The inspiration for the Low-Carbon Exhibition Centre stems from geology: carbon is a product of intense geological forces and processes, its polygonal structure at once incredibly strong while adhering to linear and planar principles.
LOW CARBON EXHIBITION CENTRE
TYPE Cultural, Exhibition, Public space
STATUS Competition 1st prize, under Construction
LOCATION Wuxi, China
YEAR 2012 - 2014
CLIENT Taihu New Town of Wuxi
PROJECT ARCHITECT Libny Pacheco
DESIGN TEAM Eva Castro, Ulla Hell, Holger Kehne, Chuan Wang, Li Gann, Bo Jing, Sheng Jing, Lewen, Xiang Li, Wenling Li, Xiaoju Liao, Liu, Tool Nampanwiwat, Peter Pichler, Pingshan Qu, Zeqing Xu
This project explores how crystalline geometry can produce a material economy while articulating the part-to-whole relationship of the internal organization.
The competition asked for three main programs: multifunctional hall, interactive hall, temporary exhibition space. These are duly and legibly represented as three main crystalline volumes of the project. These solids are connected by a tessellated mesh, and thus internally merged into one continuous yet differentiated space. The main entrance leads into a central daylight atrium from which all the other spaces can be seen and accessed.

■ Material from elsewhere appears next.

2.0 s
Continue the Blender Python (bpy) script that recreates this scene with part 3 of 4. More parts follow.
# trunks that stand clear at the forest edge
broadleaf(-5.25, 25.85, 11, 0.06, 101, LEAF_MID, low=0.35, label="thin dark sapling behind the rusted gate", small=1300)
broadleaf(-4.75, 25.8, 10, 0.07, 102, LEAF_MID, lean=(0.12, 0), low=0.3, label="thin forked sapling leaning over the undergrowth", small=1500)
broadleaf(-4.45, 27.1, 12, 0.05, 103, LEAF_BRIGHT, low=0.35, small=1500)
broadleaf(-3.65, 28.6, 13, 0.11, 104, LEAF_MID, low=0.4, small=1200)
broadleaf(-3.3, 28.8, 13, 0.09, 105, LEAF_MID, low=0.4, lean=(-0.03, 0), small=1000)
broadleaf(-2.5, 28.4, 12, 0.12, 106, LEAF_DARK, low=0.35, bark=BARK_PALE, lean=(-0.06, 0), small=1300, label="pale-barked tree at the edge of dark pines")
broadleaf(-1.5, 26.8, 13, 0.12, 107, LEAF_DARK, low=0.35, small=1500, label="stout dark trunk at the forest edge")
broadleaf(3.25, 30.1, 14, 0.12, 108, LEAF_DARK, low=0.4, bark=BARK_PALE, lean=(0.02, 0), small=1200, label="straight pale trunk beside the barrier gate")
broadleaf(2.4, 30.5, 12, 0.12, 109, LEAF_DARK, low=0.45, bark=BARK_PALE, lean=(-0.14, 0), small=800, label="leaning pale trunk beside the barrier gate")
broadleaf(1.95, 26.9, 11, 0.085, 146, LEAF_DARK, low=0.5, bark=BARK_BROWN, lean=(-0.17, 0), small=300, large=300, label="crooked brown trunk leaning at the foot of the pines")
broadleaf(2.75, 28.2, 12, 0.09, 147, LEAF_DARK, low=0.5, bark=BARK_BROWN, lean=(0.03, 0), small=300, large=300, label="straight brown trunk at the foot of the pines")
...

Whilst the circulation has been designed to be clear and legible, there are other possible routes, making for an exciting visit and adding a degree of flexibility and adaptability to the project. Alternative to the main entrance, visitors can access the complex from the basement of the auditorium/multifunction hall, where the building services can be seen in action. From here they may walk up to the ground floor of the auditorium and continue on to the atrium or ascend to the auditorium mezzanine level which opens up to the accessible roofscape.
Another important aspect of this building is its integration with the ground plane. Sunken two meters into the earth, visitors descend to the entrance. The volume of excavated earth is diverted to mounds surrounding the building as an articulated landscape that, together with the built volumes, is shaped to maximize rainwater collection into specifically designed water pools. These water pools drain into two large water bodies at either end of the building. In this way, the building appears as a bridge spanning across a river. Additionally, the water bodies pre-cool the air intake on the east side, significantly adding to the natural ventilation process all year round.